В 4-м Управлении был другой шеф – генерал Урицкий, давний друг Ленина, Сталина и Ворошилова. Зорге представил ему подробный отчет, который он подготовил, ответил на дотошные вопросы Урицкого и изложил свою просьбу дать ему нового радиста. Урицкий остался доволен работой Зорге и с пониманием отнесся к его просьбе. А потому, когда Зорге попросил для себя Макса Клаузена, своего старого шанхайского радиста, просьба была немедленно удовлетворена. Последовала встреча двух старых друзей, и Зорге остался весьма доволен тем, что отныне его главная проблема решена.
Для Клаузена же назначение в Токио оказалось спасением. Его вызвали в Москву из Шанхая в августе 1933 года. До советской столицы он добирался через Мукден, Харбин и Сибирь.
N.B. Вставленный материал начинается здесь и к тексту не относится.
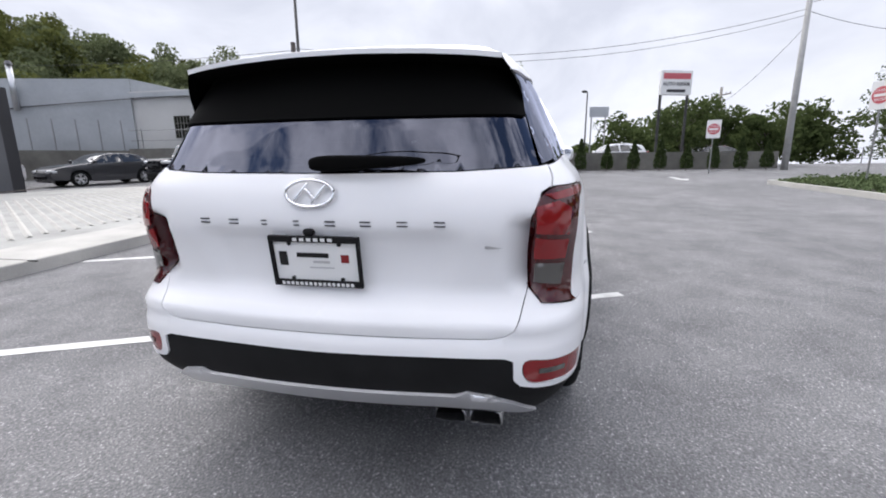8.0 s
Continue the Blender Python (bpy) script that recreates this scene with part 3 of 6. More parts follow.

Несмотря на категорические инструкции 4-го Управления, он настоял, чтобы привезти с собой и свою гражданскую жену, Анну Валлениус. Она согласилась сопровождать его лишь потому, что ошибочно полагала, что ей будет позволено уехать в Германию. Но в их первый же вечер в Москве НКВД показало, как оно к ним относится: их паспорта и вещи неожиданно исчезли.
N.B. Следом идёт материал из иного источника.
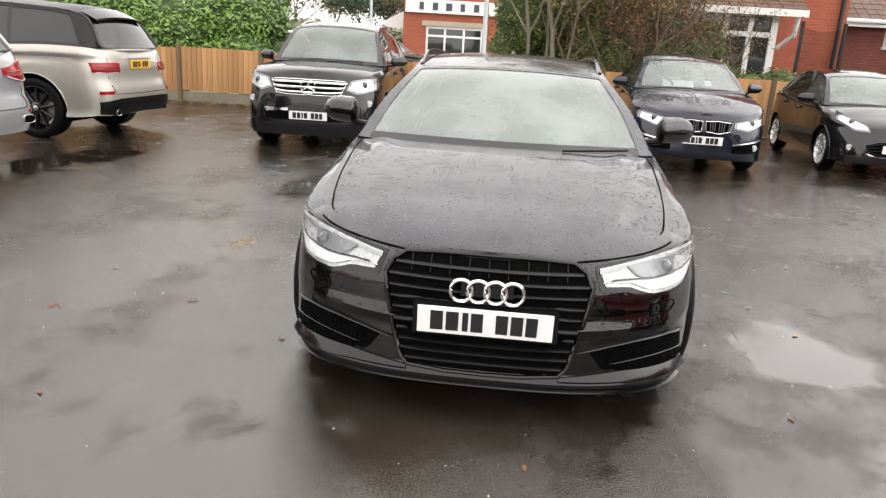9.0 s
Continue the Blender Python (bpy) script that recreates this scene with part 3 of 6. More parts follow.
def wheel_unit(parent, c, side, r, width, rim_r, style, mat, detail=False, face=0.0):
    """A wheel with tyre, rim, spokes, cap and brake. c: centre of the outer face; side: -1 right, 1 left."""
    hub = new("wheel")
    hub.parent = parent
    hub.matrix_basis = pose(*c, 0, 0, 180 if side > 0 else 0)
    w = width
    prof = [(rim_r - 0.012, 0.018), (rim_r + 0.004, 0.006), (rim_r + (r - rim_r) * 0.45, -0.004), (r - 0.022, 0.004), (r - 0.006, 0.02), (r, 0.042), (r, 0.07), (r - 0.008, 0.073), (r - 0.008, 0.083), (r, 0.086), (r, w / 2 - 0.005), (r - 0.008, w / 2 - 0.002), (r - 0.008, w / 2 + 0.008), (r, w / 2 + 0.012), (r, w - 0.045), (r - 0.006, w - 0.02), (r - 0.03, w), (rim_r, w)]
    if detail:
        # shoulder blocks round the tread, and a flat where the tyre bears on the ground
        tyre, rings = M(), []
        for i in range(180):
            a = 2 * math.pi * i / 180
            cut = 0.006 if i % 4 == 0 else 0.0
            rings.append([((q - (cut if 0.012 < h < 0.066 and q > r - 0.012 else 0.0)) * math.cos(a), h, max(-c[2], (q - (cut if 0.012 < h < 0.066 and q > r - 0.012 else 0.0)) * math.sin(a))) for q, h in prof])
        tyre.grid(rings, True)
    else:
        tyre = M().revolve(prof, n=48)
    tyre.obj("tyre", RUBBER, hub, "black rubber tyre")
    rim = M().revolve([(rim_r - 0.012, 0.02), (rim_r, 0.004), (rim_r + 0.003, 0.010), (rim_r - 0.014, 0.006), (rim_r - 0.02, 0.03), (rim_r - 0.035, 0.09), (rim_r - 0.04, w - 0.02)], n=48)
    rim.obj("rim", mat, hub)
    nsp, w0, w1, split, lean = style
    for k in range(nsp):
        a = 2 * math.pi * (k / nsp) + (radians(56) if side < 0 else radians(85))
        for fork in ((-1, 1) if split else (0,)):
            sp = M()
            rows = []
            if detail:
                # a blade that widens to the rim, its trailing edge cut back in a slanting facet
                for q in (0.15, 0.24, 0.36, 0.5, 0.64, 0.78, 0.9, 0.985):
                    k = (q - 0.15) / 0.835
                    rad, half = rim_r * q, 0.5 * (w0 + (w1 - w0) * k ** 1.15)
                    ang = a + lean * (q - 0.16)
                    ca, sa = math.cos(ang), math.sin(ang)
                    deep = 0.034 - 0.030 * k ** 0.7
                    fac = 0.62 - 0.45 * k
                    ring = [(rad * ca - u * half * sa, deep + h, rad * sa + u * half * ca) for u, h in ((-1.0, 0.05), (-1.0, 0.008), (-0.93, 0.001), (-0.2, -0.003), (fac, 0.0), (1.0, 0.006 + 0.022 * k), (1.0, 0.05))]
                    rows.append(ring)
                sp.grid(rows)
                sp.poly(rows[-1])
                sp.obj("spoke", mat, hub, smooth=14)
                continue
            for j, q in enumerate((0.16, 0.3, 0.5, 0.75, 0.93)):
                rad = rim_r * q
                half = 0.5 * (w0 + (w1 - w0) * ((q - 0.16) / 0.77) ** 0.8)
                ang = a + fork * split * (q - 0.12) + lean * (q - 0.16)
                ca, sa = math.cos(ang), math.sin(ang)
                depth = 0.030 - 0.022 * q + 0.02 * (1 - q)
                ring = []
                for u, h in ((-1, 0.055), (-1, 0.016), (-0.72, 0.003), (0.0, -0.004), (0.55, 0.0), (1, 0.02), (1, 0.055)):
                    ring.append((rad * ca - u * half * sa, depth + h, rad * sa + u * half * ca))
                rows.append(ring)
            sp.grid(rows)
            sp.poly(rows[-1])
            sp.obj("spoke", mat, hub, smooth=22)
    boss = M().revolve([(0.001, 0.018), (0.03, 0.018), (0.034, 0.026), (0.055, 0.03), (0.078, 0.042), (0.082, 0.07)], n=30)
    boss.obj("hub_centre", mat, hub)
    M().revolve([(0.0005, 0.010), (0.026, 0.012), (0.031, 0.016), (0.032, 0.03)], n=24).obj("hub_cap", CHROME if not detail else mat, hub)
    if detail:
        for k in range(5):
            a = 2 * math.pi * (k + 0.5) / 5 + (radians(56) if side < 0 else radians(85))
            x, z = 0.056 * math.cos(a), 0.056 * math.sin(a)
            M().revolve([(0.0005, 0.022), (0.012, 0.022), (0.014, 0.028), (0.014, 0.05)], (x, 0.003, z), 12).obj("wheel_bolt", DARK_VOID, hub)
    M().revolve([(0.05, 0.075), (0.095, 0.075), (0.10, 0.092), (rim_r * 0.72, 0.092), (rim_r * 0.72, 0.12), (0.05, 0.12)], n=40).obj("brake_disc", DISC if detail else STEEL_DISC, hub, "rust-tinged brake disc" if detail else "")
    cal = []
    for a in np.linspace(-0.42, 0.42, 7):
        cal.append((math.cos(a), math.sin(a)))
    base = [(rim_r * 0.84 * x, 0.06, rim_r * 0.84 * z) for x, z in cal] + [(rim_r * 0.52 * x, 0.06, rim_r * 0.52 * z) for x, z in cal[::-1]]
    M().prism(base, [(x, 0.15, z) for x, _, z in base]).obj("brake_caliper", CALIPER, hub, bevel=0.006)
    return hub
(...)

Очень недолго пребывал Клаузен в милости у 4-го Управления, щеголяя по городу в форме офицера Красной армии. После краткого шестинедельного отдыха он получил назначение в радиошколу предварительной подготовки. И тут на него обрушился удар: чистка коснулась и его. Клаузена выгнали из школы в качестве «наказания за низкую эффективность его работы в Китае» и сослали в небольшой городок на берегу Волги, где в течение двух лет он чинил обувь, пахал землю и принимал покаяние, посещая партийно-пропагандистские занятия. И вот теперь, согласно просьбе Зорге, Клаузен был вызван в Москву генералом Ворошиловым.